Thursday, February 28, 2013

The First Cup

Hello lovelies!

So it's been awhile since we've had a post. Martin's been quite busy and has just returned from vacation, me on the other hand-- I guess I have no good excuse. :) I've been meaning to write my first 'tea' post for awhile. Here goes!

Recently at work, a co-worker and I were chatting about nothing in particular when the topic somehow rolled-around to tea. She explained to me that other than an English Breakfast, Orange Pekoe, or Earl Grey, she's never had any other sort of tea. Of course I was shocked. "What do you drink with or after dinner?" I asked. "Well, water or coffee," she said, and thus we got into a not so brief introduction to teas. (She was actually interested, I have to say-- I didn't force this on her by any means!)

A great tea to start with for people new to Asian teas is Jasmine. Funnily enough, Jasmine is not actually considered tea. Jasmine is actually another tea (usually green) which has been "infused" or "scented" with the jasmine flower. Jasmine tea has a very light, slightly sweet taste, and is highly fragrant. It's a wonderful soothing/relaxing any-time tea. 
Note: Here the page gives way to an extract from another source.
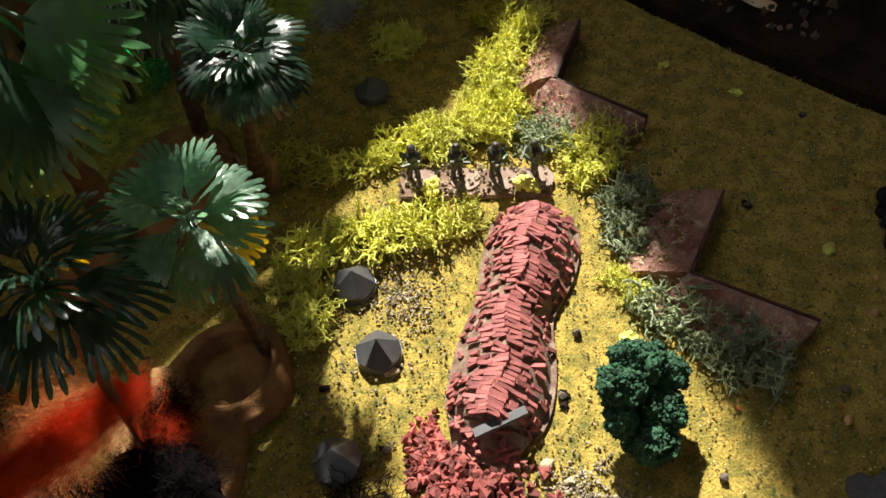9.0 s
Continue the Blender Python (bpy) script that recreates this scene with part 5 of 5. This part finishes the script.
# ---- grey markers ----
def markers():
    b = bmesh.new()
    bmesh.ops.create_cone(b, cap_ends=True, segments=30, radius1=0.75, radius2=0.75, depth=0.2, matrix=Matrix.Translation((0, 0, 0.1)))
    disc = mesh_of("disc", b, CAPGREY)
    # a five sided point whose facets run out into the round rim
    b = bmesh.new()
    apex, ring, foot = b.verts.new((0, 0, 1.0)), [], []
    for q in range(30):
        a = q * math.tau / 30
        off = (a + math.pi / 5) % (math.tau / 5) - math.pi / 5
        ring.append(b.verts.new((0.72 * math.cos(a), 0.72 * math.sin(a), 1.0 - 1.02 * 0.72 * math.cos(off))))
        foot.append(b.verts.new((0.73 * math.cos(a), 0.73 * math.sin(a), 0.19)))
    for q in range(30):
        b.faces.new((apex, ring[q], ring[(q + 1) % 30]))
        b.faces.new((ring[q], foot[q], foot[(q + 1) % 30], ring[(q + 1) % 30]))
    tip = mesh_of("pyramid", b, CAPGREY)
    first = thing("marker", (15.0, -9.65, 0), "dark grey plastic disc marker with a five sided point", "marker", "grey markers", turn=20)
    place("disc", disc, first)
    place("pyramid", tip, first)
    for x, y, a in ((6.8, -15.95, 50), (5.25, -18.4, 8), (1.75, -19.8, 33)):
        copy_thing(first, pose(x * U, y * U, 0, 0, 0, a))
    rn = random.Random(3)
    s = thing("spikes", (-4.7, -17.9, 0), "pile of dark pointed metal stakes on the grass", "stakes")
    for k in range(7):
        a = rn.uniform(-0.6, 0.6) - 0.5
        p = Vector((rn.uniform(-0.7, 0.9), rn.uniform(-0.9, 0.7), 0.12 + 0.08 * k))
        d = Vector((math.cos(a), math.sin(a), 0.08)) * rn.uniform(0.6, 1.0)
        b = bmesh.new()
        tube(b, [p - d, p, p + d], [0.13, 0.15, 0.03], 4)
        part("stake", b, METAL, s)
markers()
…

Jasmine comes in different forms. If you've had Jasmine, you've probably tasted it from this particular tinned-brand. It is the typical tea served at Chinese restaurants (if you haven't specified which tea), and can sometimes can be found in grocery stores. Don't go on your restaurant experience, though-- oftentimes they serve it so watered-down you can't taste a thing.

Jasmine Tea from Fujian Province, China - courtesy of Steepster

Another common form in which you'll find Jasmine tea is rolled into small balls often referred to as "pearls". Martin and I recently picked some up in our Montreal Chinatown, on the corner of Rene Levesque and Clarke-- This small tea shop, simply named "Thé / Tea", and owned by a Mr. Lau has a nice collection. We picked up 100g of a medium-high grade of Jasmine tea for about $9.00.

The jasmine pearls we bought at Mr. Lau's

The pearls after steeping-- not fully unfurled yet!
We need to buy some white cups so that you can see the colour!
Water temperature:
Jasmine is usually made with a green-tea base, so go with a similar temperature. Different teas are better steeped with the proper temperature water. Green tea require the coolest temperature at around 80°C. Boiling water will burn the tea and won't give it the right taste (it'll make it bitter), so if the water's been boiled, just wait 2-3 minutes for the temperature to go down a bit before pouring. 

How much tea? 
If it's your first time drinking tea, I wouldn't go too strong-- about 3-5 pearls to a cup is probably enough. In a pot, you can probably drop 10-15 pearls. You can re-steep maybe 3-4 times before the flavour is completely released. Also! One of the greatest parts about re-steeping teas is that for many teas, this is how you get the full experience. Each steeping will uncover a slightly different layer of the tea's taste. Don't worry about leaving the pearls in the cup if you're just drinking yourself. They'll naturally sink to the bottom when they unfurl.

Where to buy?
To get a good loose-leaf tea (in pearl format or other), you can probably find a tea-store in your local Chinatown or tea-shop. Occasionally you'll see the tin mentioned above at some grocery stores. It's a fairly common tea. It's also a fairly inexpensive tea. For $5-10 you can easily get a small bag of very decent Jasmine which can last you quite many cups. :)

Overall-- a great starter tea. Most people really enjoy the soothing, wonderfully fragrant experience of a well-brewed jasmine tea. My co-worker, after trying out the jasmine that I gave her, has been increasingly interested in trying more and different teas. Her husband was somewhat freaked out by the leaves as they unfurled in the cup-- something about their shape reminded him of worms. After a sip, he came around. Now they're looking for a place to buy. :P

Do you remember your first loose-leaf tea? How was your experience?